TV series producers appear to be the major beneficiaries thus far from a federal tax break aimed at keeping small-budget features from fleeing the U.S.
That was a key conclusion Wednesday evening from a panel hosted by a pair of showbiz tax experts: Ernst & Young senior partner Jeff Tolin and PricewaterhouseCoopers partner Rick Rosas. The “Making Cents of New Tax Incentives” event, sponsored by the Academy of Television Arts & Sciences, drew more than 100 people to CBS Studio Center in Studio City.
Rosas and Tolin focused on the nuances of the film provisions contained in the American Jobs Creation Act, signed into law last fall by President Bush. The language allows producers of films with budgets under $15 million to immediately write off their costs in a single year — if 75% of their principal costs are incurred via shooting in the U.S.

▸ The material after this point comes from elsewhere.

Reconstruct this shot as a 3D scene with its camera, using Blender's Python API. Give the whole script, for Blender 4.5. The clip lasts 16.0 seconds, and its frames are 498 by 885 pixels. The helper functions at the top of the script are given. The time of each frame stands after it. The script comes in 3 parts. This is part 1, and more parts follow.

Previously, producers had to amortize those costs over several years.
“While the legislation was designed for the writeoff to be taken for independent films, TV really has the right scale to take advantage of these incentives,” Rosas asserted. “On the TV side, it’s being used a lot.”
Rosas and Tolin indicated that feature producers appear to be less inclined than their small-screen brethren to take advantage of the new provisions because of their concerns that production costs will exceed the $15 million cap. They also noted that the language contained in the legislation applies to all features — including animation and documentaries — and may even be broad enough to be applied to costs on TV news and sports programming.
Rosas and Tolin asserted that they disagree with assertions that the bill unintentionally opens an avenue for investors who sell a film to be taxed at the 15% capital gains rate rather than the 35% income tax rate.
“That would be an interpretation that is not going to happen,” Tolin declared, adding that Congress is likely to make certain by correcting the language.